True choice demands information.  But when it comes to security, more information may mean more insecurity.  The SEC guidance  on cybersecurity suggests some disclosure, but only when the security issue becomes “material.”  Not material to YOU as a consumer, but material to the company and its investors.  The SONY hack was not material to its investors, so why disclose?

Without information, we can’t choose.  And nobody has access to the kind of information necessary to make an informed choice about security.  I don’t just mean that companies don’t disclose it.  I mean that even the company doesn’t know.  Who is going to be the next target of a data breach?   How extensive is that breach likely to be?  How much damage is it likely to cause.  And,  most importantly – how will it impact ME and my data?

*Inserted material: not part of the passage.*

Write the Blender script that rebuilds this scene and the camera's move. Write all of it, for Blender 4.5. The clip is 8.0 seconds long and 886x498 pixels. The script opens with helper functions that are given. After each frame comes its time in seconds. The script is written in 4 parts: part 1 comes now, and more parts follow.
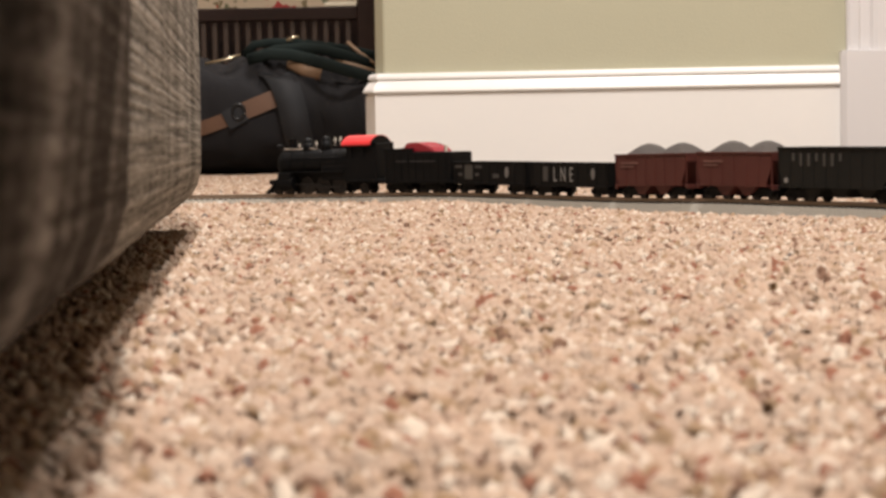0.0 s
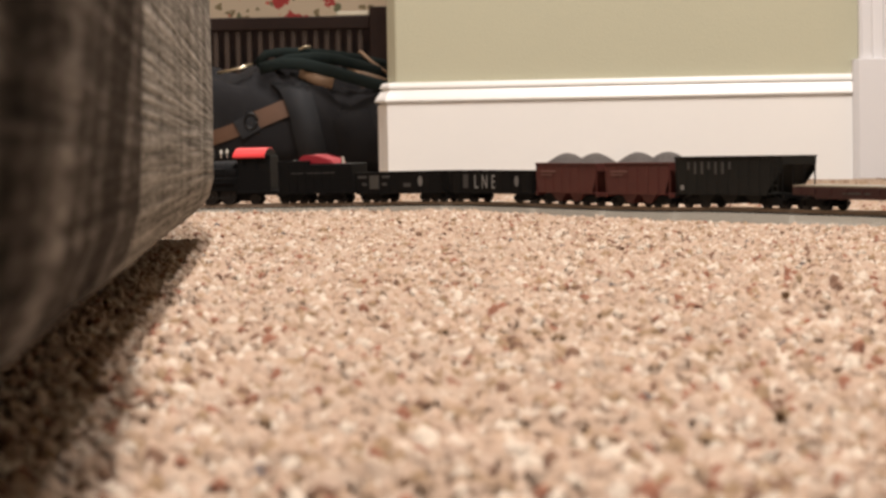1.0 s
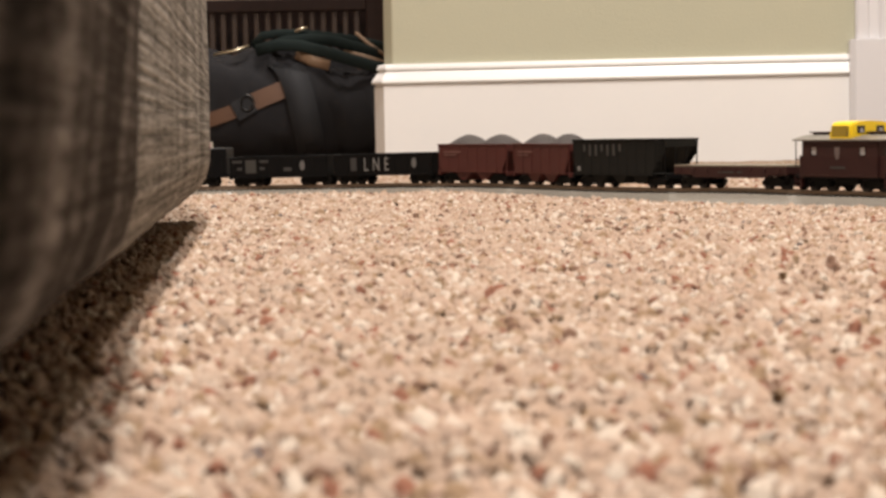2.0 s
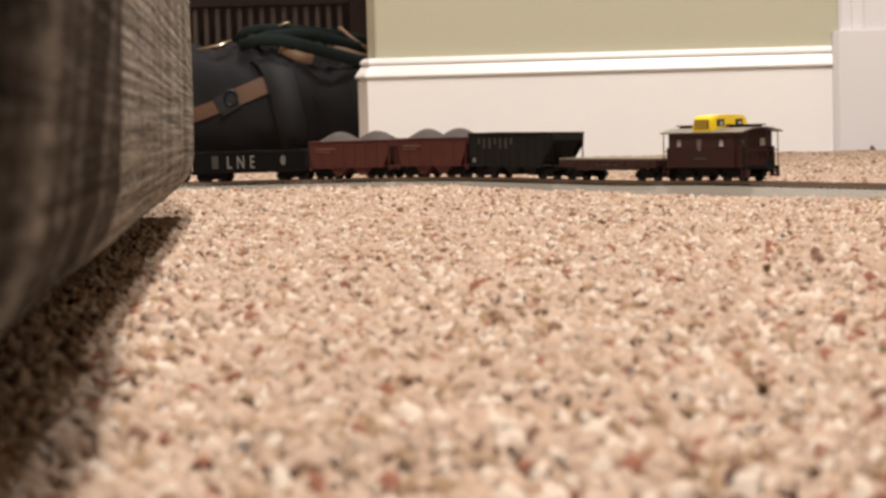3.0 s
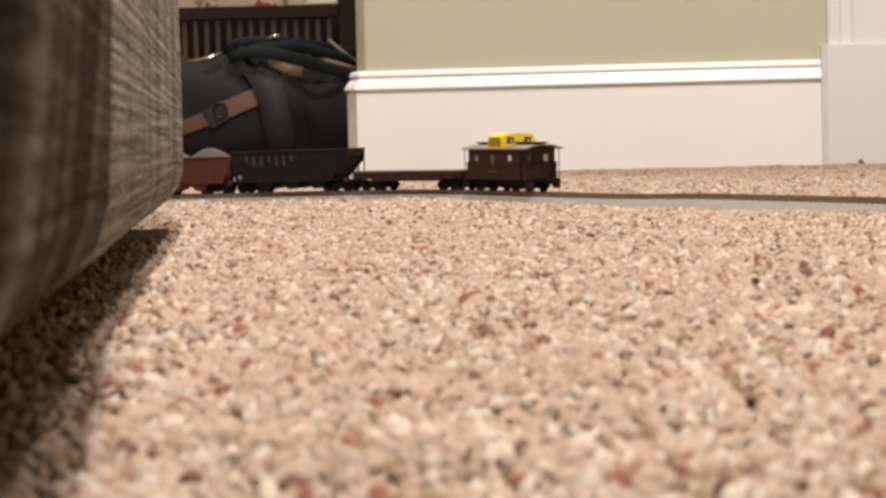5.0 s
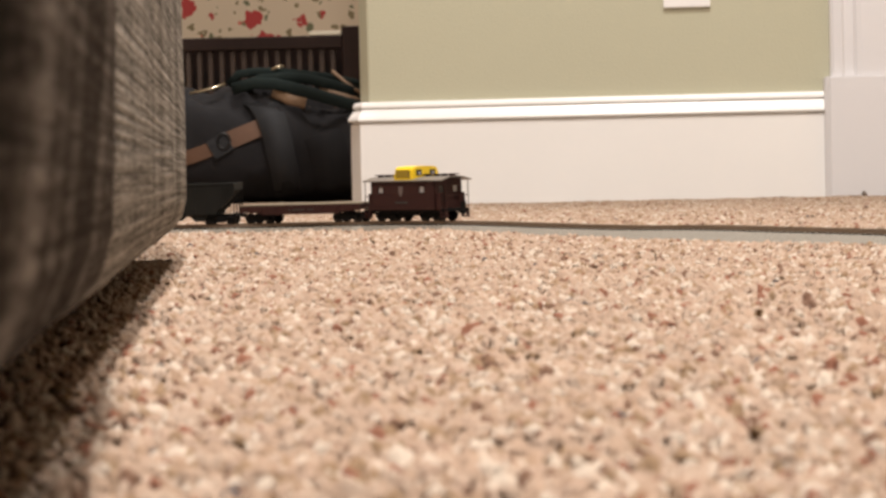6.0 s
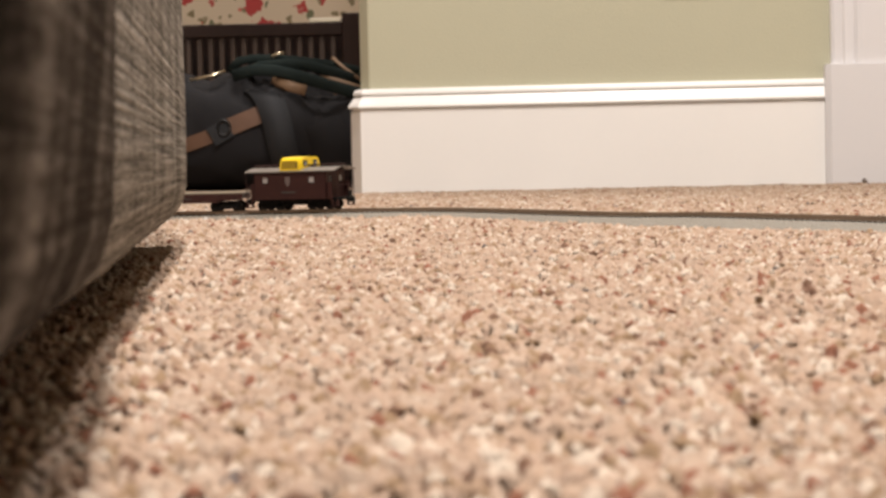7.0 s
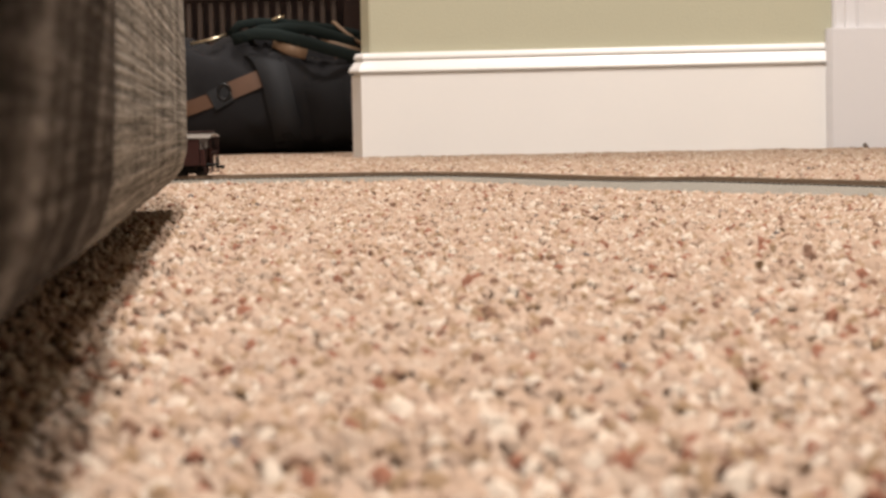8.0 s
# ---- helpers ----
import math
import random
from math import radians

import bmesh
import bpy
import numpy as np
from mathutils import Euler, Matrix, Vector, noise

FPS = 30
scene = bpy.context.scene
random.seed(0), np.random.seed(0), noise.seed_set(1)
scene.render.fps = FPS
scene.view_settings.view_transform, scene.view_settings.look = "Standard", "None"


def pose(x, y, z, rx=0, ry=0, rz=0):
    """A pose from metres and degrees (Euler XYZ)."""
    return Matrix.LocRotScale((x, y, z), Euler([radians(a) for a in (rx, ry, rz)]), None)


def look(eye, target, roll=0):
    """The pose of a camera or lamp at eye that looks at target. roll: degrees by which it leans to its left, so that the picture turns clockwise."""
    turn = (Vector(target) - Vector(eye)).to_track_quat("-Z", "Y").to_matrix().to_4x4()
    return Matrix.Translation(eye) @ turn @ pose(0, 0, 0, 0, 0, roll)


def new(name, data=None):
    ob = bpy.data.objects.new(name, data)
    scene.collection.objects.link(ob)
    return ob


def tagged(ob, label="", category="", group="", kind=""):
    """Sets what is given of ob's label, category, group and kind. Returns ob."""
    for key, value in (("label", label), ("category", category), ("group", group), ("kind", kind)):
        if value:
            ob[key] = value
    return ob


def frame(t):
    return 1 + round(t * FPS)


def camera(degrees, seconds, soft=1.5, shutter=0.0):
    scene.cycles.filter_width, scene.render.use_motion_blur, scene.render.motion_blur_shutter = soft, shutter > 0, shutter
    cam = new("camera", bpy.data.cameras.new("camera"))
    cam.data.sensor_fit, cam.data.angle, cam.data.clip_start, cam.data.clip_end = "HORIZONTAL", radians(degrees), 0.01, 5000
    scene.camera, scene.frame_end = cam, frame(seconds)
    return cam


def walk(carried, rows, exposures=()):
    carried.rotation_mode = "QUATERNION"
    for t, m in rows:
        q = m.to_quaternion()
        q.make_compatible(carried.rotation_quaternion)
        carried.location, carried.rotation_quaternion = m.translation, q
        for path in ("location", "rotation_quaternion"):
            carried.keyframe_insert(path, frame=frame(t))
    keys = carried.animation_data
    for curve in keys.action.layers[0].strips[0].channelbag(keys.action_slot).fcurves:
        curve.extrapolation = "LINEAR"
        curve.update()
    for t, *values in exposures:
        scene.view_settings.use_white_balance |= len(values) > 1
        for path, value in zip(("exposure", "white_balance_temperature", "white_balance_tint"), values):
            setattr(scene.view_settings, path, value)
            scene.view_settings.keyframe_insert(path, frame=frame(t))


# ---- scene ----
cam = camera(22.18, 8.0, soft=2.9)
EYE = (0.0, 0.0, 0.0556)
# seconds and the camera's turn about x, y and z in degrees; it stands on one spot and is nodded and panned by hand
TURNS = [(0.0, 87.279, 0.961, 0.322), (0.1, 87.097, 0.967, 0.38), (0.2, 86.955, 0.973, 0.422), (0.3, 86.912, 0.978, 0.465), (0.4, 86.912, 0.984, 0.507), (0.5, 86.943, 0.99, 0.548), (0.6, 87.083, 0.995, 0.566), (0.7, 87.211, 0.999, 0.583), (0.8, 87.338, 1.005, 0.598), (0.9, 87.473, 1.009, 0.615), (1.0, 87.512, 1.014, 0.63), (1.1, 87.607, 1.019, 0.628), (1.2, 87.643, 1.025, 0.626), (1.3, 87.65, 1.031, 0.622), (1.4, 87.621, 1.037, 0.62), (1.5, 87.531, 1.043, 0.62), (1.6, 87.451, 1.073, 0.607), (1.7, 87.321, 1.101, 0.599), (2.8, 86.864, 1.419, 0.277), (2.9, 86.872, 1.448, 0.208), (3.0, 86.878, 1.477, 0.138), (3.1, 86.736, 1.493, 0.098), (3.2, 86.633, 1.509, 0.058), (3.3, 86.473, 1.525, 0.019), (3.4, 86.3, 1.54, -0.02), (3.5, 86.137, 1.557, -0.059), (3.6, 85.898, 1.561, -0.078), (3.7, 85.698, 1.567, -0.095), (3.8, 85.541, 1.571, -0.114), (3.9, 85.412, 1.575, -0.132), (4.0, 85.351, 1.58, -0.147), (4.1, 85.287, 1.548, -0.152), (4.2, 85.348, 1.517, -0.154), (4.3, 85.466, 1.486, -0.156), (4.4, 85.597, 1.455, -0.158), (4.5, 85.807, 1.424, -0.15), (4.6, 85.973, 1.41, -0.158), (4.7, 86.273, 1.394, -0.157), (4.8, 86.609, 1.38, -0.157), (4.9, 86.946, 1.366, -0.156), (5.0, 87.196, 1.351, -0.136), (5.1, 87.376, 1.344, -0.142), (5.2, 87.548, 1.336, -0.129), (6.3, 87.995, 1.256, -0.041), (6.4, 87.952, 1.249, -0.042), (6.5, 87.939, 1.242, -0.042), (6.6, 87.886, 1.24, -0.043), (6.7, 87.838, 1.238, -0.042), (6.8, 87.795, 1.235, -0.043), (6.9, 87.71, 1.234, -0.042), (7.0, 87.656, 1.231, -0.047), (7.1, 87.568, 1.238, -0.041), (7.2, 87.453, 1.245, -0.039), (7.3, 87.317, 1.252, -0.037), (7.4, 87.181, 1.26, -0.035), (7.5, 87.068, 1.266, -0.049), (7.6, 86.939, 1.248, -0.033), (7.7, 86.827, 1.232, -0.033), (7.8, 86.757, 1.214, -0.033), (7.9, 86.73, 1.197, -0.034), (8.0, 86.751, 1.181, -0.031)]
walk(cam, [(t, pose(*EYE, rx, ry, rz)) for t, rx, ry, rz in TURNS])
cam.data.dof.use_dof = True
cam.data.dof.focus_distance = 2.0
cam.data.dof.aperture_fstop = 44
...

Sure, if I am a corporation looking at cloud hosting solutions, I can demand a certain level of security.  I can audit based on current ISO standards, do a pen test and maybe even have grey hat hackers try to get in.  But overall, I can’t decide who my lawyers are, my vendors or suppliers based on security.  At least not without adequate security.

Finally, people aren’t demanding privacy and security because they are assuming – often erroneously – that they already have it.  People think that there are laws about what data can be collected, and what can be done with it.  Mostly, that’s not the case.  People think that there are laws requiring security.  Mostly that is not the case.  We rely mostly on the concept of “reasonableness.”  If everyone were reasonable, we wouldn’t need law would we?  And we wouldn’t need lawyers.  And where would we be if that happened?